FWIW HTML 5 repeating form elements are based basically on ordering. Specifically there's no hook to rename form fields when ordering is changed, you only can accomplish it by looking at the field submission order (well, one other way, but I'll ignore it). Hidden fields would work well enough I suppose, though it neither suggests nor disallows them. How important are those markers? You could infer start/end by names, after all. If writing variabledecode again (same basic scope of work) I'd probably do something generally like that, though it had not occurred to me to move up to the most root key necessary to make something unique.

1269295836

In this model, obviously the control structures as hidden fields are the only thing that give the parser enough clues to reconstruct the data structure. You could encode the structure in the field names like variabledecode does, but then you need to rename fields when things are added to the structure and removed from it. But you knew that, because you said so in the lead-in, so I'm not sure how to answer.

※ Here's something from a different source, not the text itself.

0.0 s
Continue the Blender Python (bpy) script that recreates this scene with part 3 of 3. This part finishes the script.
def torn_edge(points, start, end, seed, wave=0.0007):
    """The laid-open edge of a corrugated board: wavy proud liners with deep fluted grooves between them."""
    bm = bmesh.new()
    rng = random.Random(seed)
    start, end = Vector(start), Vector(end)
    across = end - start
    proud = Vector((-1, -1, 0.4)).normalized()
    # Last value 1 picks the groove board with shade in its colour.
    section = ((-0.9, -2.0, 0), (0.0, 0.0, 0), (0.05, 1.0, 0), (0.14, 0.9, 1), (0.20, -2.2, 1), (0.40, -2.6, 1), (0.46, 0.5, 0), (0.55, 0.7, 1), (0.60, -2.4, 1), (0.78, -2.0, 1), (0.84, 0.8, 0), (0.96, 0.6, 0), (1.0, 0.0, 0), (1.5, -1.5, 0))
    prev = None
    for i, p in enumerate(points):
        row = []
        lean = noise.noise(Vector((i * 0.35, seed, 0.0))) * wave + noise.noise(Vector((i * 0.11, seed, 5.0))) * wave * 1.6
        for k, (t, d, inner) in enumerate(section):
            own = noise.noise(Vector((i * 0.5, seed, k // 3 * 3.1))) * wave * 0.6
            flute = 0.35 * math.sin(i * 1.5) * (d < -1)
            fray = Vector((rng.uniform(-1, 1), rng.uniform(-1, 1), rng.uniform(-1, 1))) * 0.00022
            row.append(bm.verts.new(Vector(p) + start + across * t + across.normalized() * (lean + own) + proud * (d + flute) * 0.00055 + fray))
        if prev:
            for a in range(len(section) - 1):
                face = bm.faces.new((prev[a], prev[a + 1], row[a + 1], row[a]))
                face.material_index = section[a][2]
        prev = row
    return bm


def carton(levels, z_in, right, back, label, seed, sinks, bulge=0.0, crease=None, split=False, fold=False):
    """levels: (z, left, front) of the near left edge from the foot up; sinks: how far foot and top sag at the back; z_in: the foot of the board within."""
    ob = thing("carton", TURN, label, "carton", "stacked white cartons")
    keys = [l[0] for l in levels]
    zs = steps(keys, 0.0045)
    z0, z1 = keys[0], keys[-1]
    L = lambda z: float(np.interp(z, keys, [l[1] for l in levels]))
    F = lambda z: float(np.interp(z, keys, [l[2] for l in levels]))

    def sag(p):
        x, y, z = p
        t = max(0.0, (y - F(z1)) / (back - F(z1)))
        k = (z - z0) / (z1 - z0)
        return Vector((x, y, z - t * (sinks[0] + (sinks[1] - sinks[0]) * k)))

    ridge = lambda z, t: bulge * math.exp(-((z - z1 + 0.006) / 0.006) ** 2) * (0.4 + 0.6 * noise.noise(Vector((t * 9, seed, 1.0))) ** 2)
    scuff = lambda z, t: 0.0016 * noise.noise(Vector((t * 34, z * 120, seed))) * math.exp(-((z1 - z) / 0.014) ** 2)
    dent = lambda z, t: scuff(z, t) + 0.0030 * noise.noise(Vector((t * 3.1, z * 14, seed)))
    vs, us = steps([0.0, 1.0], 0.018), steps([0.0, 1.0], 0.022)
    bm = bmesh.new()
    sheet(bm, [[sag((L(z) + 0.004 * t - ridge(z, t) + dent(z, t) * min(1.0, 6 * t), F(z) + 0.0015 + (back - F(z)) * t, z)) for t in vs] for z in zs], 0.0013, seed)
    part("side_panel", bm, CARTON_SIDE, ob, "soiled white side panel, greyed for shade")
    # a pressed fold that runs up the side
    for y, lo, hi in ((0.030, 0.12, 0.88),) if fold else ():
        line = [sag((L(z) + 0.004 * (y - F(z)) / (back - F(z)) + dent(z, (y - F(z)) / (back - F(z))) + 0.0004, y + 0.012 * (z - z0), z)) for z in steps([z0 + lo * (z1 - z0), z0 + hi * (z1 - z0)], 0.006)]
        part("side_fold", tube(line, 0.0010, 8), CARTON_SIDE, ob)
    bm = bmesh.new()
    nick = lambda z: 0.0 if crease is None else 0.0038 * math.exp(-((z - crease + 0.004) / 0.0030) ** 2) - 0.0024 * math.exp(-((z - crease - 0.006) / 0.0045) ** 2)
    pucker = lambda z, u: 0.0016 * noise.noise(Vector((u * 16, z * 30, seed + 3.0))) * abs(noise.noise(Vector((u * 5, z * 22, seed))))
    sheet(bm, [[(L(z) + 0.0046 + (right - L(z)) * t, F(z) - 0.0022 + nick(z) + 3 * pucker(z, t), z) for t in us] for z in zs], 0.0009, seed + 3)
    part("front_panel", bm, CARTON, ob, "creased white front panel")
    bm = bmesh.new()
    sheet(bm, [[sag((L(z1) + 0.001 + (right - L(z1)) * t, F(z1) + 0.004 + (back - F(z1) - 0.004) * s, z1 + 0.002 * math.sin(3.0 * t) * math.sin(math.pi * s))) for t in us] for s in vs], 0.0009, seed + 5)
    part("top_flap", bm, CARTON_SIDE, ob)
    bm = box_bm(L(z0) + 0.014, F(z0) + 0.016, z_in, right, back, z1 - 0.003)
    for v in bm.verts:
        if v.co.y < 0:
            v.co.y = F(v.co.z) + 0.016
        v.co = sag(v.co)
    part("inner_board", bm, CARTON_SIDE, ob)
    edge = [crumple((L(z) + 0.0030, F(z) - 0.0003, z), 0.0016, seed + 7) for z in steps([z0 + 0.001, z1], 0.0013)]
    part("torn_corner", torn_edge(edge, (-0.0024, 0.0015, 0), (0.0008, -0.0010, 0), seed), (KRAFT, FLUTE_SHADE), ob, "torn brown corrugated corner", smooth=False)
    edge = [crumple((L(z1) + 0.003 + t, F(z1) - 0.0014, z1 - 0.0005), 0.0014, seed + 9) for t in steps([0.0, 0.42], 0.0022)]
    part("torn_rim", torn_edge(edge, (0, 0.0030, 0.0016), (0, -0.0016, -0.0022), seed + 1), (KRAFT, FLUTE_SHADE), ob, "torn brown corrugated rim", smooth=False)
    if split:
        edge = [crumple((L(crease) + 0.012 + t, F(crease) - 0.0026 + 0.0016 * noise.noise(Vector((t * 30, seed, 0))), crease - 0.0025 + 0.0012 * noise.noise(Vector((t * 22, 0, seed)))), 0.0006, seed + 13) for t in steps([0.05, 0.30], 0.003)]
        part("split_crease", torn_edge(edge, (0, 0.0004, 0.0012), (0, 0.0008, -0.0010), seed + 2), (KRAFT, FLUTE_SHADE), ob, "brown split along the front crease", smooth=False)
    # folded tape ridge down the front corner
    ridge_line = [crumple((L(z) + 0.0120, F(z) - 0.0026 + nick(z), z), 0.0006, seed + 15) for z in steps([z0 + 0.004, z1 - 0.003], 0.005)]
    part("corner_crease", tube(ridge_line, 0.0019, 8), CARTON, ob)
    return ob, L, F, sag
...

I was thinking of getting stupid clever and making it look more like this:

<form action="." method="POST">

Name: <input type="text" name="name"/>
<div>
<div>Phones</div>
<input type="hidden" name="[" value="phones"/>
<div>
<input type="hidden" name="{"/>
Location: <input type="text" name="location"/>
Number: <input type="text" name="number"/>
<input type="hidden" name="}"/>
</div>
<div>
<input type="hidden" name="{"/>
Location: <input type="text" name="location"/>
Number: <input type="text" name="number"/>
<input type="hidden" name="}"/>
<input type="hidden" name="]"/>
</div>
</div>

<input type="submit"/>

</form>

Seems too clever tho.

peppecorn encode

Been fooling around a bit with peppercorn and pylons and figured I'd share this ( http://gist.github.com/396568 ) if it might help anyone interested in using formencode and peppercorn together. Included is a function for reencoding peppercorn style a mapping structure, a hacked version of pylons.decorators.validate which can use peppercorn.parse and a wrapper around multidict which helps htmlfill do the right thing wrt multiple fields of the same name.